Stored data:
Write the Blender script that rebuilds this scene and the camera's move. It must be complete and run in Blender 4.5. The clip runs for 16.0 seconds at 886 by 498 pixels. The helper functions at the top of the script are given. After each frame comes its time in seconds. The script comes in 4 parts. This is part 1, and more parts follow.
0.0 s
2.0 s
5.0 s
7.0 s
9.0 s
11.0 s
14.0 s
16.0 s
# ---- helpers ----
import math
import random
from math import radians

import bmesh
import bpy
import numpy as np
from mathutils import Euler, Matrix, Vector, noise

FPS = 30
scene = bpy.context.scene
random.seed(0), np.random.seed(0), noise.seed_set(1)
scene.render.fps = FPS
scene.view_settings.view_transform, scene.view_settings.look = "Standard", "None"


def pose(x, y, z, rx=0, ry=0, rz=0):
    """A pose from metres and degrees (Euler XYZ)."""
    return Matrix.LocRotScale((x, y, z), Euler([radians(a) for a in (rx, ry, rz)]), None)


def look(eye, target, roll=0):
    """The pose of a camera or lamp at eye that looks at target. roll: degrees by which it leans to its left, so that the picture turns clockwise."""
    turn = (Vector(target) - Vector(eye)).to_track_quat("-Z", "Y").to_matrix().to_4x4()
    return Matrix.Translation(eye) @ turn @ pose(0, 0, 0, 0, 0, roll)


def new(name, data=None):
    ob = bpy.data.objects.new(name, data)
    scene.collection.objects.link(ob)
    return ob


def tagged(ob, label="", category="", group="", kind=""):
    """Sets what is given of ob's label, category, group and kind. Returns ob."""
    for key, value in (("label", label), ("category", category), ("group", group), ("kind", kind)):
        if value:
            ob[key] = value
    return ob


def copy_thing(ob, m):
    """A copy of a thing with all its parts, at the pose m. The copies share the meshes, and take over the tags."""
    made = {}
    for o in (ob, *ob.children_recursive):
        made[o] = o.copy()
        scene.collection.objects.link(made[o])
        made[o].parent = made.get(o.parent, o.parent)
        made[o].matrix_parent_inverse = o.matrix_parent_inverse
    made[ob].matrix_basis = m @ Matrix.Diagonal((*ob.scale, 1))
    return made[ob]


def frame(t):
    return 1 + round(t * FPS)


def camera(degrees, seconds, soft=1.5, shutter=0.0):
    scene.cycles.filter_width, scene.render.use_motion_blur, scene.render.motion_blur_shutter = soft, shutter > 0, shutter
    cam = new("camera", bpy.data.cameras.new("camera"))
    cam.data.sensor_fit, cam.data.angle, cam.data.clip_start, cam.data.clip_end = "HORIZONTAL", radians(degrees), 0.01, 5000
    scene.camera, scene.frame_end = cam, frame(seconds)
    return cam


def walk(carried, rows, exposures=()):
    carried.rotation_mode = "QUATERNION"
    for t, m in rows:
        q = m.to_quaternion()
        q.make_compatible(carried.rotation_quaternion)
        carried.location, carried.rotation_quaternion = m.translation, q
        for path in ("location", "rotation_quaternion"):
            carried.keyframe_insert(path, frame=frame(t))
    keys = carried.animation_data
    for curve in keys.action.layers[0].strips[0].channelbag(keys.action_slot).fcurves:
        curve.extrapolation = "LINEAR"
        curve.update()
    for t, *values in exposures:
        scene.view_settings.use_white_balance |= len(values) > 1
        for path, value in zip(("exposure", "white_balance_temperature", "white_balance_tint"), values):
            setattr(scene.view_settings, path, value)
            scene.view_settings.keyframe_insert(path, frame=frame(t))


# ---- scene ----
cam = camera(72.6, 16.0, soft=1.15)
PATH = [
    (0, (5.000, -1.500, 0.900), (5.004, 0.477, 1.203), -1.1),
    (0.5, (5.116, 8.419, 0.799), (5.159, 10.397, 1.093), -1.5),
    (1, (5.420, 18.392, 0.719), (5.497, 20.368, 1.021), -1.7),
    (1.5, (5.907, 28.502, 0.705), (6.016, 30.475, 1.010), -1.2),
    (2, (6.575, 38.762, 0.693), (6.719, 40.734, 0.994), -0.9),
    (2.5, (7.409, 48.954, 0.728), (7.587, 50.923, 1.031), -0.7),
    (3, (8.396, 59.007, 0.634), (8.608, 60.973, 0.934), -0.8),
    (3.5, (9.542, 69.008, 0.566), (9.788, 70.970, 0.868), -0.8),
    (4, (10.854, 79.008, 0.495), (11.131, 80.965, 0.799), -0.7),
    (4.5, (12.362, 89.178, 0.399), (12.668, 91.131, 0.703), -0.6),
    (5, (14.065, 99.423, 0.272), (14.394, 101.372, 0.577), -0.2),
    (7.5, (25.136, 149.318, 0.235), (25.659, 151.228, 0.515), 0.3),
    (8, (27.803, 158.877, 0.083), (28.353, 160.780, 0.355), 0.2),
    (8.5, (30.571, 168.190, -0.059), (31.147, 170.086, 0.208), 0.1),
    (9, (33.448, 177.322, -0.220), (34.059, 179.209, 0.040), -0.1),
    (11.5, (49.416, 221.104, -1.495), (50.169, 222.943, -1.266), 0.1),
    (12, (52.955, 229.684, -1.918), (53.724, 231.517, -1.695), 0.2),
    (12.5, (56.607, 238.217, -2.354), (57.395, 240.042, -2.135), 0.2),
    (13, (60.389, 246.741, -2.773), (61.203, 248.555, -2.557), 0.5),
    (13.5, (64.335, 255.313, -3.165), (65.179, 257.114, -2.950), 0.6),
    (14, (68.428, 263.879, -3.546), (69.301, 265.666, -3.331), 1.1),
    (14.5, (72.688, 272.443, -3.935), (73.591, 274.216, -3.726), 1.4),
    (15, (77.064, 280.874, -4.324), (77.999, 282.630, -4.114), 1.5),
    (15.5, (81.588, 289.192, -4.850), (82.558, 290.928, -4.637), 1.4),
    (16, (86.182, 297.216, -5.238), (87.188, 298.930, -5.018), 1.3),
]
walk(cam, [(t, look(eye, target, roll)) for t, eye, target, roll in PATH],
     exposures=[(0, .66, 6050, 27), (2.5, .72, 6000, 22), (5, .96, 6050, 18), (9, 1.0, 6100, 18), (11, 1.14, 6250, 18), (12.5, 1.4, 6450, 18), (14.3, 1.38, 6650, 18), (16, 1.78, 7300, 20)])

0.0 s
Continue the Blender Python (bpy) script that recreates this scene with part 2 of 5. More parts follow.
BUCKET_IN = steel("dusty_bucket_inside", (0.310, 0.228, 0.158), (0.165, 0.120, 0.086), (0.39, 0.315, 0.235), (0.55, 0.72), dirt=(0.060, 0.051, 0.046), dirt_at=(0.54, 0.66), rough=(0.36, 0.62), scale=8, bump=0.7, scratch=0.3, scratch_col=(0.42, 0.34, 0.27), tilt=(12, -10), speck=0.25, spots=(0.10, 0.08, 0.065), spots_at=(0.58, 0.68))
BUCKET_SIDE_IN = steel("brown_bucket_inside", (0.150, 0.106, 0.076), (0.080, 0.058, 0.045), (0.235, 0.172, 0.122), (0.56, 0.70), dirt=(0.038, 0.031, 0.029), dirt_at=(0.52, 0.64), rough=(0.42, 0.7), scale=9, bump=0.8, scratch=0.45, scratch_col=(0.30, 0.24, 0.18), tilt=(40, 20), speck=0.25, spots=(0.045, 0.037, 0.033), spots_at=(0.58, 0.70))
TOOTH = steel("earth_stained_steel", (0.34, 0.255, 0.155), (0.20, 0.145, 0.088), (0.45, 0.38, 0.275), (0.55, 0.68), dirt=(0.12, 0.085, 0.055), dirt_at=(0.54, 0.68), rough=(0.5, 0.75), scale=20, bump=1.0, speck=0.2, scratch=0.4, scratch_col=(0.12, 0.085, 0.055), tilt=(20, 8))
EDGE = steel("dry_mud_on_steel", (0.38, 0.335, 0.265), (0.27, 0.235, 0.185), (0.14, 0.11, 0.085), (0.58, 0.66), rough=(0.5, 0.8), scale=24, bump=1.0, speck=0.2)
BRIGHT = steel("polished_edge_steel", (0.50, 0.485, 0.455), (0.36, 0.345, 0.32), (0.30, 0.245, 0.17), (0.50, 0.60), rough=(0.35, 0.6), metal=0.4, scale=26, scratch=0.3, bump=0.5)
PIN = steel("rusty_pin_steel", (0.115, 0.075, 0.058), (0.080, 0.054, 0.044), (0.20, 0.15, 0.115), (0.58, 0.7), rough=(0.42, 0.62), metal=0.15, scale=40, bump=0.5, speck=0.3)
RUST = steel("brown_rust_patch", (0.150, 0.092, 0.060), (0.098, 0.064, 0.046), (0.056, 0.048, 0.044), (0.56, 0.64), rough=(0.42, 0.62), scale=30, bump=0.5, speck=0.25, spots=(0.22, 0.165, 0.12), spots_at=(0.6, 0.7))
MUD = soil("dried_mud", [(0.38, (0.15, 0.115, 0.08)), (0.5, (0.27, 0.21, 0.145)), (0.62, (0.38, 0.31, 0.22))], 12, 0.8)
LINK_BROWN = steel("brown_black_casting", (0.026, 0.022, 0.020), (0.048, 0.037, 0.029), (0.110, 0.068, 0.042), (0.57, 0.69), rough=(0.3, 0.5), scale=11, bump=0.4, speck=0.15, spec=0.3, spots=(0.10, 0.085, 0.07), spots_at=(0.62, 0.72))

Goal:
Everything from the line containing "for t, m in" down to the line containing "scene.view_settings.keyframe_insert(path, frame=frame(t))" should be repeated exactly, with both end lines kept and no other lines added.

Result of this exercise:
    for t, m in rows:
        q = m.to_quaternion()
        q.make_compatible(carried.rotation_quaternion)
        carried.location, carried.rotation_quaternion = m.translation, q
        for path in ("location", "rotation_quaternion"):
            carried.keyframe_insert(path, frame=frame(t))
    keys = carried.animation_data
    for curve in keys.action.layers[0].strips[0].channelbag(keys.action_slot).fcurves:
        curve.extrapolation = "LINEAR"
        curve.update()
    for t, *values in exposures:
        scene.view_settings.use_white_balance |= len(values) > 1
        for path, value in zip(("exposure", "white_balance_temperature", "white_balance_tint"), values):
            setattr(scene.view_settings, path, value)
            scene.view_settings.keyframe_insert(path, frame=frame(t))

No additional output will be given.